We have examined how changing the threshold can affect the logistic regression predictions, without retraining or changing the coefficients of the model. In essence, there is a continuum of predictions available in a single model by the varying the threshold incrementally from zero to one. For each of these thresholds, the true and false-positive rates can be calculated and then plot. The resulting curve these points form is known as the Receiver Operating Characteristic (ROC) curve.
To plot the ROC curve, we use
roc_curve function, where the input contains the arrays
y_score and output the arrays false-positive rate, true-positive rate, and threshold values. The plot of the true-positive rate vs false-positive rate gives us the ROC Curve.
We’ve plotted the ROC Curve for the dataset and model we’ve been working with throughout this lesson.You will notice that the threshold value is not discernible from the curve alone. We’ve labelled the threshold value on the plot itself for clarity, chose a list of ~5 points to label the threshold value on the curve. Plot the ROC curve for a “DummyClassifier” using the most-frequent class. We’ve also plotted the ROC curve of a “dummy classifier”, that predicts that all the data points belong to the more frequent class.

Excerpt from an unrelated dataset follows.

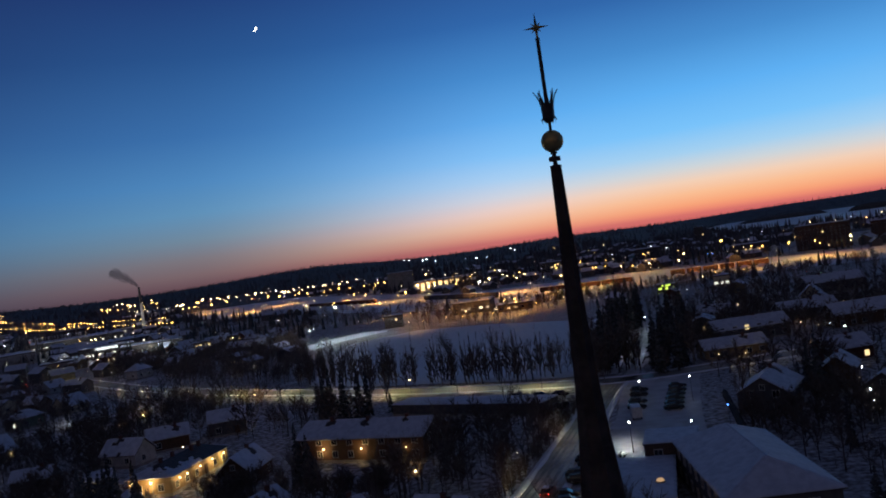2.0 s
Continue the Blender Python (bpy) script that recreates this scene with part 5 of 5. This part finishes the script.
def spark_row(colour, a, b, n, size=1.0, h=8.0, wobble=0.0, seed=0):
    rng = random.Random(seed + n)
    for k in range(n):
        t = k / max(1, n - 1)
        spark(colour, a[0] + (b[0] - a[0]) * t + rng.uniform(-wobble, wobble), (a[1] + (b[1] - a[1]) * t) * (1 + rng.uniform(-0.3, 0.3) * wobble), size * rng.uniform(0.7, 1.2), h)


def far_lights():
    # works and shops under the left hills
    for az, d, c, s in ((80.20, 2080, "orange", 4.0), (79.50, 2490, "warm", 1.7), (78.90, 2430, "white", 1.1), (78.50, 2060, "warm", 1.7), (78.00, 2200, "white", 1.4), (77.40, 2260, "white", 1.3), (77.20, 2030, "white", 1.6), (76.50, 2050, "white", 1.6), (76.20, 2130, "white", 1.4), (75.90, 2280, "white", 3.2), (75.70, 2080, "warm", 1.7), (75.10, 2020, "white", 1.6), (73.70, 1800, "blue", 1.3), (69.00, 2160, "white", 1.5)):
        spark(c, az, d, s * 0.62)
    spark_row("white", (72.30, 2010), (70.10, 2000), 7, 1.1)
    spark_row("white", (72.60, 2410), (70.20, 2400), 5, 0.5, 8, 0.2)
    for az, d, c, s in ((83.10, 3350, "warm", 1.4), (79.10, 3320, "white", 0.8), (78.50, 3390, "white", 0.8), (76.80, 3350, "warm", 0.9), (75.60, 3330, "white", 0.9), (61.30, 2800, "warm", 1.7), (60.80, 2800, "warm", 2.0), (57.50, 4200, "white", 0.9), (60.30, 1660, "orange", 3.8), (60.90, 1160, "orange", 3.8), (62.70, 1750, "white", 1.4), (61.50, 1700, "white", 1.3), (54.90, 1870, "white", 1.6), (52.40, 1270, "orange", 2.0), (51.40, 1260, "orange", 2.0), (67.00, 1100, "orange", 2.2), (66.00, 1080, "warm", 1.6), (75.00, 800, "red", 1.0), (74.10, 790, "red", 1.0), (71.20, 500, "warm", 1.0), (70.50, 500, "warm", 1.0), (69.60, 700, "warm", 1.3)):
        spark(c, az, d, s * (0.6 if d > 2600 else 0.85))
    spark_row("warm", (82.60, 630), (79.00, 628), 12, 0.6, 5)
    spark_row("orange", (59.80, 1040), (57.90, 1035), 8, 1.3, 6)
    spark_row("white", (56.40, 700), (51.60, 690), 9, 0.8, 4)
    # hillside rows and the long lit highway
    spark_row("white", (46.50, 2430), (43.40, 2380), 16, 1.3, 8, 0.12)
    spark("green", 45.0, 2400, 1.4); spark("warm", 43.3, 2460, 1.8); spark("warm", 43.0, 2700, 1.2)
    rng = random.Random(77)
    for _ in range(44):
        t = rng.random() ** 0.8
        spark("orange", 40.95 + rng.uniform(-0.1, 0.1) + rng.uniform(-0.75, 0.72) * t, 1700 + 1500 * t, rng.uniform(0.5, 0.9), 9)
    spark_row("orange", (40.9, 2500), (35.83, 1560), 44, 0.95, 9, 0.05)
    spark_row("orange", (40.0, 1800), (35.19, 1190), 44, 0.9, 9, 0.05, 3)
    spark_row("orange", (40.5, 2050), (35.4, 1330), 34, 0.75, 9, 0.06, 4)
    spark_row("orange", (35.83, 1540), (31.40, 1200), 34, 0.85, 9, 0.06, 5)
    spark_row("orange", (35.19, 1180), (31.05, 960), 18, 1.0, 9, 0.08, 7)
    spark_row("orange", (34.92, 2400), (31.40, 2350), 26, 0.9, 9, 0.2, 9)
    spark_row("warm", (34.6, 2650), (31.60, 2550), 14, 0.9, 9, 0.25, 10)
    spark_row("warm", (33.50, 2000), (31.22, 1900), 9, 1.0, 9, 0.25, 9)
    # shops in the middle distance
    for az, d, c, s in ((47.40, 790, "warm", 1.1), (46.80, 770, "white", 1.1), (46.20, 780, "white", 0.9), (45.40, 800, "warm", 1.2), (44.00, 820, "warm", 1.5), (42.30, 1070, "white", 2.0), (41.80, 1200, "white", 1.9), (41.00, 1180, "white", 1.8), (40.30, 1140, "white", 1.8), (39.60, 1160, "red", 1.2), (41.30, 480, "green", 1.0), (41.20, 450, "red", 1.0), (41.10, 420, "warm", 0.9), (43.40, 1000, "white", 1.8), (44.20, 950, "white", 1.3), (36.56, 560, "warm", 1.3), (33.68, 520, "warm", 1.0), (38.92, 560, "orange", 1.3), (27.86, 560, "warm", 1.2), (22.70, 505, "white", 1.6), (22.40, 512, "white", 1.3)):
        spark(c, az, d, s, 6)
    # the railway yard
    spark_row("warm", (30.70, 1900), (23.50, 1620), 26, 1.3, 14, 0.3, 2)
    spark_row("orange", (30.44, 1500), (23.50, 1300), 16, 1.3, 14, 0.3, 12)
    spark_row("warm", (23.60, 1600), (18.10, 1700), 22, 1.3, 14, 0.2, 4)
    spark_row("orange", (23.60, 1300), (16.00, 1200), 22, 1.2, 12, 0.25, 8)
    spark_row("warm", (22.50, 800), (16.50, 640), 7, 1.2, 10, 0.2, 14)
    for az, d, c, s in ((30.26, 1850, "warm", 4.2), (29.1, 1890, "orange", 3.6), (25.45, 1500, "red", 1.4), (23.50, 1450, "blue", 1.3), (16.30, 1320, "white", 2.2), (14.70, 1400, "warm", 2.3), (13.70, 1500, "warm", 1.7), (12.30, 1320, "warm", 1.5), (8.10, 850, "warm", 3.0), (6.90, 820, "warm", 2.0), (7.50, 760, "warm", 2.2), (7.20, 900, "orange", 2.0), (8.40, 900, "warm", 1.8), (10.10, 780, "white", 1.8), (9.70, 760, "warm", 1.8), (9.40, 830, "warm", 1.6), (8.60, 470, "orange", 1.6), (7.90, 460, "orange", 1.6), (15.00, 460, "warm", 1.5), (12.00, 430, "warm", 1.1), (9.30, 405, "warm", 1.0), (17.40, 650, "warm", 1.1)):
        spark(c, az, d, s, 10)
    spark_row("warm", (14.50, 975), (11.50, 965), 8, 1.7, 6)
    spark_row("white", (14.90, 3100), (12.80, 2850), 5, 1.0, 8, 0.2)
    spark_row("white", (10.70, 2700), (6.50, 2680), 9, 0.9, 8, 0.4)
    # towards the lake
    for az, d, c, s in ((3.70, 800, "orange", 1.7), (3.40, 980, "orange", 1.6), (2.50, 950, "orange", 1.6), (1.90, 770, "orange", 1.8), (0.20, 720, "warm", 1.5), (-1.70, 710, "warm", 1.9), (-3.70, 690, "warm", 1.4), (-4.20, 1070, "warm", 1.7), (-2.90, 1110, "white", 2.3), (-1.90, 1300, "white", 1.3), (-5.60, 740, "blue", 1.9), (-5.90, 740, "blue", 1.3), (-6.90, 740, "warm", 1.5), (-7.30, 820, "orange", 1.4), (-7.90, 790, "warm", 1.5), (-8.40, 790, "orange", 1.8), (-9.10, 760, "orange", 1.9), (-10.70, 760, "orange", 2.1), (-11.90, 1470, "warm", 2.1), (-13.40, 1390, "warm", 1.7), (-14.30, 1500, "white", 1.7), (-14.40, 740, "warm", 1.6), (-12.30, 730, "orange", 2.2), (-12.60, 680, "orange", 1.8), (-12.80, 390, "green", 1.4), (-16.00, 1500, "warm", 2.0), (-17.00, 700, "orange", 1.8)):
        spark(c, az, d, s, 9)
    rng = random.Random(91)
    for _ in range(85):
        spark(rng.choices(("orange", "warm", "white"), (5, 6, 1))[0], rng.uniform(-16, 22), rng.uniform(620, 1250), rng.choice((0.4, 0.5, 0.7, 1.0, 1.7)), rng.uniform(8, 14))
    for _ in range(46):
        spark(rng.choice(("orange", "warm")), rng.uniform(2, 17), rng.uniform(440, 560), rng.uniform(0.6, 1.2), 5)
    spark_row("orange", (5.00, 900), (-2.50, 860), 12, 1.1, 9, 0.4, 20)
    for x, y, c, s in ((52.3, 256.5, "warm", 1.6), (58.6, 245.6, "white", 1.3), (60.8, 237.7, "white", 1.4), (22.5, 210.7, "warm", 1.2), (26.7, 203.8, "warm", 1.1), (44.8, 161.2, "warm", 1.2), (41.4, 139.1, "white", 1.4), (35.9, 157, "warm", 1.0), (76.1, 302.1, "warm", 1.2), (43.3, 331.2, "warm", 1.2), (28.1, 300.8, "white", 1.0), (60, 381.7, "warm", 1.3), (90.9, 272.5, "orange", 1.4), (17.1, 147.5, "blue", 1.3)):
        spark(c, math.degrees(math.atan2(-x, y)), math.hypot(x, y), s * 1.5, 4)
    # windows and lamps scattered through the town
    rng = random.Random(31)
    made = 0
    while made < 240:
        az, d = rng.uniform(-20, 90), 200 + 2100 * rng.random() ** 1.1
        x, y = polar(az, d)
        if inside(x, y, FIELD) or inside(x, y, LAKE) or (-12 < az < 24 and d < 330) or (d < 400 and rng.random() < 0.88) or not free(x, y, -2, 1) if d < 600 else inside(x, y, LAKE):
            continue
        spark(rng.choices(("warm", "orange", "white", "red", "green"), (9, 4, 7, 0.4, 0.3))[0], az, d, rng.uniform(0.45, 1.0), rng.uniform(3, 7))
        made += 1
    rng = random.Random(32)
    for _ in range(36):
        spark(rng.choice(("warm", "white", "orange")), rng.uniform(24, 90), rng.uniform(1500, 2300), rng.uniform(0.4, 0.7))
    rng = random.Random(33)
    for _ in range(300):
        az, d = rng.uniform(26, 90), rng.uniform(620, 1700)
        x, y = polar(az, d)
        if not inside(x, y, RAILYARD):
            spark(rng.choices(("warm", "orange", "white"), (5, 3, 5))[0], az, d, rng.uniform(0.28, 0.55), rng.uniform(3, 8))
    for _ in range(46):
        a0, d0, c0 = rng.uniform(32, 84), rng.uniform(650, 1500), rng.choice(("white", "white", "warm", "orange", "warm"))
        for _ in range(rng.randrange(3, 9)):
            spark(c0, a0 + rng.uniform(-0.9, 0.9), d0 + rng.uniform(-22, 22), rng.uniform(0.4, 0.95), rng.uniform(4, 9))
    for _ in range(150):
        spark(rng.choices(("white", "warm", "orange"), (5, 5, 2))[0], rng.uniform(50, 88), rng.uniform(560, 1450), rng.uniform(0.3, 0.65), rng.uniform(3, 8))
    for _ in range(90):
        az, d = rng.uniform(-20, 26), rng.uniform(750, 1500)
        spark(rng.choices(("warm", "orange", "white"), (5, 5, 3))[0], az, d, rng.uniform(0.3, 0.7), rng.uniform(4, 9))
    rng = random.Random(34)
    for _ in range(130):
        az, d = rng.uniform(30, 89), 260 + 400 * rng.random() ** 0.8
        if free(*polar(az, d), -3, 2):
            spark(rng.choices(("warm", "white", "orange"), (5, 5, 1))[0], az, d, rng.uniform(0.4, 0.75), rng.uniform(2.5, 5.5))
    root = thing("distant_lamps", 0, 0, 0, 0, "hundreds of distant street and yard lamps over the town", "lamps", kind="stuff")
    words = {"warm": "warm white lamps", "orange": "orange sodium lamps", "white": "cool white lamps", "red": "red signal lamps", "green": "green lamps", "blue": "blue lamps"}
    poles = Form()
    for c, (posts, heads) in LIGHTS.items():
        poles.add(posts.v, posts.f)
        part("lamp_heads", heads, GLOW[c], root, words[c])
    part("lamp_posts", poles, STEEL, root)


far_lights()

# lights without built masts for the railway snow, the floods by the field, and shop yards
for az, d, p in ((23.50, 1250, 26000), (20.00, 1050, 26000), (17.00, 860, 16000), (14.00, 800, 16000), (11.00, 680, 13000), (8.00, 700, 16000), (5.00, 640, 11000), (2.00, 620, 11000), (-1.50, 610, 11000), (-5.00, 620, 11000), (-8.50, 630, 9000), (-12.00, 650, 14000), (-15.50, 640, 6000), (-19.00, 660, 6000), (-22.50, 710, 6000), (-1.0, 735, 9000), (-7.0, 700, 9000), (28.22, 1400, 42000), (29.2, 1700, 42000), (26.2, 1150, 30000), (16.00, 600, 5000), (12.50, 520, 4000), (9.50, 520, 4000), (6.00, 520, 4000)):
    x, y = polar(az, d)
    lamp_light(x, y, 20, p * 3.4, SODIUM, 1.0, 158)
for az, d, p in ((59.50, 1010, 16000), (13.00, 965, 9000), (8.30, 470, 3000), (15.10, 470, 1500), (80.00, 690, 90), (76.50, 735, 150)):
    x, y = polar(az, d)
    lamp_light(x, y, 9, p * 2.5, SODIUM, 0.6)
# many of these cool lights are added just to brighten the town's snow
for az, d, p in ((22.70, 447, 1500), (21.20, 470, 1500), (19.10, 484, 1500), (46.80, 765, 4000), (41.80, 1130, 12000), (35.73, 645, 3500), (76.00, 2030, 12000), (53.60, 680, 3000), (50.30, 870, 4000), (64.00, 1100, 1500), (61.00, 1250, 6000), (32.98, 1125, 2500), (38.05, 900, 7000), (44.00, 900, 8000), (33.06, 610, 3000), (70.00, 1950, 7000), (48.50, 1000, 8000), (73.00, 980, 7000), (66.00, 900, 6000), (58.00, 830, 5000), (79.00, 930, 6000), (70.00, 1300, 9000), (62.00, 1400, 9000), (55.00, 1200, 9000)):
    x, y = polar(az, d)
    lamp_light(x, y, 10, p * 2.5, COOL, 0.6)
# four lights added without posts to brighten the street at the town's edge
for x, y in ((-375, 27), (-440, 35), (-510, 44), (-585, 57)):
    lamp_light(x, y, 8, 700, COOL, 0.6, 120)


# ---- the young moon ----
def make_moon():
    d = 4400
    c = Vector((-0.370, 0.884, 0.284)).normalized() * d + Vector((2.0, -23.4, 41))
    f = Form()
    R = 13.0
    rings = []
    for k in range(25):
        a = radians(-90 + 180 * k / 24)
        outer, inner = (R * math.cos(a), R * math.sin(a)), (R * 0.52 * math.cos(a), R * math.sin(a))
        rings.append([(outer[0], 1.5, outer[1]), (inner[0], 1.5, inner[1]), (inner[0], -1.5, inner[1]), (outer[0], -1.5, outer[1])])
    f.loft(rings)
    ob = new("moon", f.mesh("moon", GLOW["moon"]))
    ob.matrix_basis = Matrix.Translation(c) @ pose(0, 0, 0, 0, 0, 21) @ pose(0, 0, 0, 0, 32, 0)
    tagged(ob, "thin bright crescent moon in the dusk sky", "moon", kind="structure")


make_moon()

The area under the curve (AUC) is a single numeric value, from zero to one, that is often used as a metric in evaluating classification models. A value close to one is a near-perfect classifier, whereas a value of 0.5 (which corresponds to the identity line, i.e. the dummy classifier!) is equivalent to random guessing (the null model).
Find the ROC AUC score using
roc_auc_score function. The input to this function has to contain the two arrays,
y_true is the true binary label and
y_score is the predicted probability of the positive class.